He also didn't explain how he got the "married" data, and he didn't explain how he differentiated between people who were unable to login and people who were unwilling to log in and write code in an unfamiliar environment for a marginal job.
There's nothing scientific about this data, despite the fact that it's been dressed up with words like "correlate". It's seems borderline irresponsible for him to have even written this.
I'm amazed you think the word "correlate" counts as "dressing up". I use it regularly, without any intention of claiming scientific credentials.
I'm amazed you think that someone making true observations they think are interesting is being borderline irresponsible. Quite specifically he says the sample is too small, quite specifically he says that "not having these attributes was no guarantee of success." Quite specifically he says that they saw no positive predictors.
What should he have done? Observed these things, noted that he was surprised by some, then not told anyone? That seems to me to be borderline irresponsible.
I see this post as an invitation to make a larger experiment, one with controls, and where the sample is large and chosen appropriately.
"Among 30 random people who applied for my marginal job opening [in 2005], no married people, women, or university graduates were observed logging in to complete the unusual programming test we set up for candidates".
When you write it out the way it actually happened, it doesn't sound so interesting. That this post dates back to 2005 is not the author's fault. And yet here we are in 2009 talking about gender politics and married people and whatever on Hacker News, based on what? Nothing.
<shrug> As you wish. As someone who currently manages 8 programmers, and am always being approached to see if we have an opening, and am always concerned about the hiring process, I am always interested in such things. I thought people here on HN might also be.
I'm interested to hear your views, much as I might disagree with them. I haven't down-mud you, and I wish others wouldn't. I think your thoughts add value. They make me think again, even if I conclude that in my opinion you're wrong.
It looks to me like you're complaining that the author got too close to something you can't say. He stated the sample size and some interesting observations, and specifically pointed out that he's not trying to claim causation.
Your first sentence makes no sense to me. Can you explain what led you to this conclusion? It looks to me like I could use similar reasoning to say, "it looks to me like you really think married people suck at coding, and that's why you're jumping on my critique of the old, irrelevant blog post's data collection methodology".
The fact that we're heading towards this rathole of a conversation is a good reason to flag this post. It isn't newsworthy, and I think I have a strong argument that it isn't sound either.

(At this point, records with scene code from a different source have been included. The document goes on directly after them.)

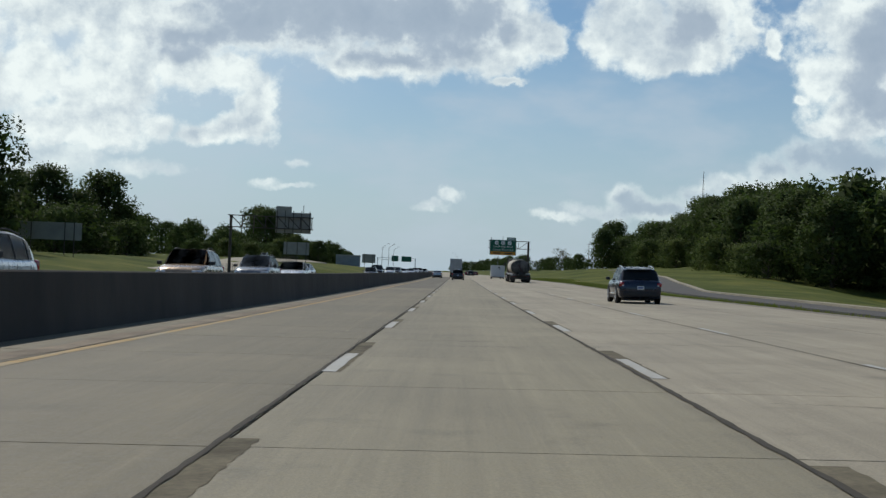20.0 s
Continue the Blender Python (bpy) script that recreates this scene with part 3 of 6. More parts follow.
def corner_break(k, reach, depth, seed):
    """A wedge broken out of the inner lane's slab where the cross joint k meets the long joint: a grey hollow with a black far edge."""
    r = random.Random(seed)
    s, l = SLAB_0 + SLAB * k, LANE_L - 0.055
    far = [(s + r.uniform(-0.015, 0.015), l - reach * i / 7) for i in range(8)]
    near = [(s - depth * (1 - i / 7) ** 1.5 * r.uniform(0.75, 1.2) - 0.01, l - reach * i / 7) for i in range(8)]
    vs = [G(a, b, 0.0048) for a, b in far + near]
    child(new("broken_patch", mesh("broken_patch", vs, [(i, i + 1, 9 + i, 8 + i) for i in range(7)], M_SCAR)), road)
    vs = [G(a + 0.02, b, 0.0056) for a, b in far] + [G(a - 0.045 * r.uniform(0.4, 1.3), b, 0.0056) for a, b in far]
    child(new("crack", mesh("crack", vs, [(i, i + 1, 9 + i, 8 + i) for i in range(7)], M_TAR)), road)


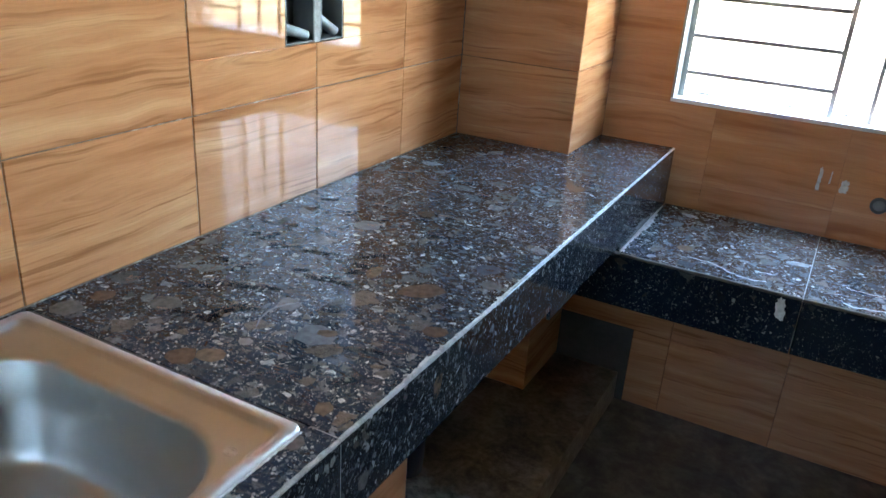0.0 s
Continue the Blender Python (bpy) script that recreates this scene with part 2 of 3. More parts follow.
# iron lightened in colour to stand in for glare on the backlit bars
IRON = plain("glare_lightened_iron", (0.33, 0.32, 0.30), 0.5)
CONDUIT = plain("grey_plastic_conduit", (0.42, 0.45, 0.46), 0.45)
BOX = plain("dull_galvanised_box", (0.16, 0.17, 0.17), 0.5, 0.3)
BLUE = plain("dark_blue_plastic", (0.007, 0.015, 0.048), 0.45)
PAINT = mottled("white_filler_and_glints", [(0.35, (0.42, 0.41, 0.38)), (0.6, (0.72, 0.71, 0.68))], 60, 0.8)
WATER = water_mat()
EARTH = mottled("dry_earth_with_sparse_grass", [(0.3, (0.13, 0.125, 0.06)), (0.7, (0.25, 0.21, 0.145))], 0.8, 0.95)
LEAF = plain("green_leaf", (0.07, 0.13, 0.03), 0.5, 0.0, 3.0, 0.5)
BARK = plain("grey_brown_bark", (0.13, 0.10, 0.075), 0.9)
SHEET = plain("grey_corrugated_sheet", (0.30, 0.31, 0.32), 0.5)


# ---- mesh helpers ----
def finish(name, bm, material, smooth=False):
    me = bpy.data.meshes.new(name)
    bmesh.ops.recalc_face_normals(bm, faces=bm.faces)
    bm.to_mesh(me)
    bm.free()
    me.materials.append(material)
    for p in me.polygons:
        p.use_smooth = smooth
    return me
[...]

You're claiming it's "borderline irresponsible" to say what he said, but not that it's false. You'd certainly be justified in calling conclusions people might draw from it (e.g. that women should not be hired as Linux programmers) false. Simply publishing some observations from a single attempt to hire a programmer is fairly meaningless in a statistical sense, but still somewhat interesting to me.
He's saying it's borderline irresponsible because Neil is publishing correlations--which he actually calls predictors--that in no way have any statistical validity, and further causes baseless damage by reinforcing negative stereotypes that a group of people struggles against daily.

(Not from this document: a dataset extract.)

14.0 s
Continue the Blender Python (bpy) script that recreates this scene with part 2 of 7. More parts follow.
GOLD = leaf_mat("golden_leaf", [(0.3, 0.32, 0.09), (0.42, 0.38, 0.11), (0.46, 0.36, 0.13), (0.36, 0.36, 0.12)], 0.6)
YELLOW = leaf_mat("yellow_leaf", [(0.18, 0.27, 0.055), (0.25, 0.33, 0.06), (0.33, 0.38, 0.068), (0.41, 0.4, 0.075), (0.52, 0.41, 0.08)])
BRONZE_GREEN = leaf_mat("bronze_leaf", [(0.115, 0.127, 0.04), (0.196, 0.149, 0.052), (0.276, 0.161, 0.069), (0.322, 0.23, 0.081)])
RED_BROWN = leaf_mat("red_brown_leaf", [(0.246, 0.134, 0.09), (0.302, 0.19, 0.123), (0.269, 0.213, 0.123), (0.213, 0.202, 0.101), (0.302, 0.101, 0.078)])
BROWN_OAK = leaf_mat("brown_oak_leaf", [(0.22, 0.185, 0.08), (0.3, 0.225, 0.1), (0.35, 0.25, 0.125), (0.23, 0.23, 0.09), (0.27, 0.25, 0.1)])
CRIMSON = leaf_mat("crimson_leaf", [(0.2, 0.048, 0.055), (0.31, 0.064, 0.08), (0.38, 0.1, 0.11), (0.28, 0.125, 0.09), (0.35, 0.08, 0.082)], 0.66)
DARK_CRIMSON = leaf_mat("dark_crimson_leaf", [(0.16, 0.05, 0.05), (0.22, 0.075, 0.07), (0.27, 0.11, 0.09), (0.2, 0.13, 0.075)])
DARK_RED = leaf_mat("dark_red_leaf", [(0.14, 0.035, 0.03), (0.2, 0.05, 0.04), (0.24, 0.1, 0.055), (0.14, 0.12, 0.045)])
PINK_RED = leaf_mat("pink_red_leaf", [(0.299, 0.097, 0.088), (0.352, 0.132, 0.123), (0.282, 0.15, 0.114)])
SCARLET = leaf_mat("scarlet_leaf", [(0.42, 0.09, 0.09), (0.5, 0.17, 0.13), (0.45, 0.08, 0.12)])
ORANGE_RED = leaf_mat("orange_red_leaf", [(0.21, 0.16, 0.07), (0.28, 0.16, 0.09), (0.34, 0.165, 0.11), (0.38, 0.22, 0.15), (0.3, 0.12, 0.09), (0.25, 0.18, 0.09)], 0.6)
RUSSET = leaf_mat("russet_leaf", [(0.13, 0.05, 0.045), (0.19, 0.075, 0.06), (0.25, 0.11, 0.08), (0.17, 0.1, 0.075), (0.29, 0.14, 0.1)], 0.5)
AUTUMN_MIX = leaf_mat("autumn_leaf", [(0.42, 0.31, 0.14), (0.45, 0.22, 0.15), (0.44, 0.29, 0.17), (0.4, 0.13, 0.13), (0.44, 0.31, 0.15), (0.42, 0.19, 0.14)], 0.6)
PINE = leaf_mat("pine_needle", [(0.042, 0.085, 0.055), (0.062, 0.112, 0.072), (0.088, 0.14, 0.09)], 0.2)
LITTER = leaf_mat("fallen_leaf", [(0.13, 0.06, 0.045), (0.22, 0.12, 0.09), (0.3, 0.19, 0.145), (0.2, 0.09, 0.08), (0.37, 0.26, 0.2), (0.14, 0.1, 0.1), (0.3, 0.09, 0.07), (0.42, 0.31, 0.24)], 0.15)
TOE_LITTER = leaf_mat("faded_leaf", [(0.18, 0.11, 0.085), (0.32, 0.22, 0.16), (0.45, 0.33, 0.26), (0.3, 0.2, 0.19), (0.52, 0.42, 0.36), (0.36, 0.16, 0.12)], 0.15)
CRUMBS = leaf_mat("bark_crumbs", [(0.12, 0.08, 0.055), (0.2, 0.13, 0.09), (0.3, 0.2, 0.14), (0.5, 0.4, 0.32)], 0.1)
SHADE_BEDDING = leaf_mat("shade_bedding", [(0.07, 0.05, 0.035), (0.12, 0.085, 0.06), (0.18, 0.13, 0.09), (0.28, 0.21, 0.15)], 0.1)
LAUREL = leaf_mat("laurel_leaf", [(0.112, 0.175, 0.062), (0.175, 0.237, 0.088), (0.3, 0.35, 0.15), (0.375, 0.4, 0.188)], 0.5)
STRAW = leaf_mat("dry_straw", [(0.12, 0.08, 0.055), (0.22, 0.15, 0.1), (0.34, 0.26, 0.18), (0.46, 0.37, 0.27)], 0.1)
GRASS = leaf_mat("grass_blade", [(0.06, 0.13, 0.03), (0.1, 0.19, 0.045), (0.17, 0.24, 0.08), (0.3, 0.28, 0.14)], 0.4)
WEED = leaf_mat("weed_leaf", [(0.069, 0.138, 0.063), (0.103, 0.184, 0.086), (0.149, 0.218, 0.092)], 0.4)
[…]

In the one area he addresses sample size, all he says is that the limited sample size restricts the ability to find positive predictors. That's stupid. Limited sample size also severely restricts ability to claim significant correlation (which is implied in claiming predictive power).
Nobody is claiming that statistically rigorous data, which show that the women self-selecting for applications in this job post can't pass the qualifications, should not be made public; the claim is that claiming predictive power in a sample of two that hurts a negatively stereotyped group is irresponsible. And it is.
If I were to go out on the street, test 30 random people, two of whom happened to be black, and who randomly had lower tested IQ than the rest of the sample, would it be responsible for me to claim that being black is a predictor of lower IQ? It's the same deal. Do a proper study or don't claim predictive power. Particularly when being statistically foolish could hurt people.